Give every line back verbatim, dropping all images.

• DATA PROVIDED:
** start **

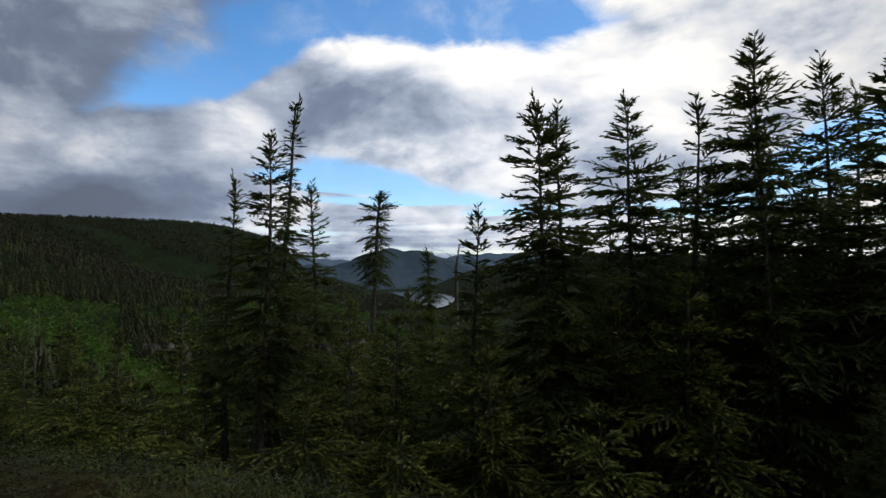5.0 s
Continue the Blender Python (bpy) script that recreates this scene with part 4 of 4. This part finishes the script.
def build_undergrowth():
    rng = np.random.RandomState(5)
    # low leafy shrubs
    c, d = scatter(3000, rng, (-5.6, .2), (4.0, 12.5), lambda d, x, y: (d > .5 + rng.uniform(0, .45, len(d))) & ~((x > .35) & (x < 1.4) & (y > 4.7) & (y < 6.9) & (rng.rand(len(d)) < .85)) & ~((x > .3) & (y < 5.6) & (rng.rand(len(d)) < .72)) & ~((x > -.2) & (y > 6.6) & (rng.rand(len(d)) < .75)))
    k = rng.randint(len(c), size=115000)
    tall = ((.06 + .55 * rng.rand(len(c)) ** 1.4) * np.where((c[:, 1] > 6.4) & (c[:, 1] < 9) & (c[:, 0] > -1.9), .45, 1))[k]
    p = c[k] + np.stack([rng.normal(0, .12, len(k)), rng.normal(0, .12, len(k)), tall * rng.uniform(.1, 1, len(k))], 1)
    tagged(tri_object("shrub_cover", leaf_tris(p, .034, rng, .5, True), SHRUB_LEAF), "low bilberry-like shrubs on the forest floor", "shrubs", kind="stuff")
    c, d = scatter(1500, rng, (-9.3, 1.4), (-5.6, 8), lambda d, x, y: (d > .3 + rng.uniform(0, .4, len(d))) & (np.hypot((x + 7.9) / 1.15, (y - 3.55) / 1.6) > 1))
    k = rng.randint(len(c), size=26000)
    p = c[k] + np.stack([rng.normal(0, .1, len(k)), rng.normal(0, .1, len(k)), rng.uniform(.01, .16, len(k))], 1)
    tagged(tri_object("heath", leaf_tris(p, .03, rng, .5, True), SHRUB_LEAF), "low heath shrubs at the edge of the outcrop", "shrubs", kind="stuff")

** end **

• THE RESULT:
5.0 s
Continue the Blender Python (bpy) script that recreates this scene with part 4 of 4. This part finishes the script.
def build_undergrowth():
    rng = np.random.RandomState(5)
    # low leafy shrubs
    c, d = scatter(3000, rng, (-5.6, .2), (4.0, 12.5), lambda d, x, y: (d > .5 + rng.uniform(0, .45, len(d))) & ~((x > .35) & (x < 1.4) & (y > 4.7) & (y < 6.9) & (rng.rand(len(d)) < .85)) & ~((x > .3) & (y < 5.6) & (rng.rand(len(d)) < .72)) & ~((x > -.2) & (y > 6.6) & (rng.rand(len(d)) < .75)))
    k = rng.randint(len(c), size=115000)
    tall = ((.06 + .55 * rng.rand(len(c)) ** 1.4) * np.where((c[:, 1] > 6.4) & (c[:, 1] < 9) & (c[:, 0] > -1.9), .45, 1))[k]
    p = c[k] + np.stack([rng.normal(0, .12, len(k)), rng.normal(0, .12, len(k)), tall * rng.uniform(.1, 1, len(k))], 1)
    tagged(tri_object("shrub_cover", leaf_tris(p, .034, rng, .5, True), SHRUB_LEAF), "low bilberry-like shrubs on the forest floor", "shrubs", kind="stuff")
    c, d = scatter(1500, rng, (-9.3, 1.4), (-5.6, 8), lambda d, x, y: (d > .3 + rng.uniform(0, .4, len(d))) & (np.hypot((x + 7.9) / 1.15, (y - 3.55) / 1.6) > 1))
    k = rng.randint(len(c), size=26000)
    p = c[k] + np.stack([rng.normal(0, .1, len(k)), rng.normal(0, .1, len(k)), rng.uniform(.01, .16, len(k))], 1)
    tagged(tri_object("heath", leaf_tris(p, .03, rng, .5, True), SHRUB_LEAF), "low heath shrubs at the edge of the outcrop", "shrubs", kind="stuff")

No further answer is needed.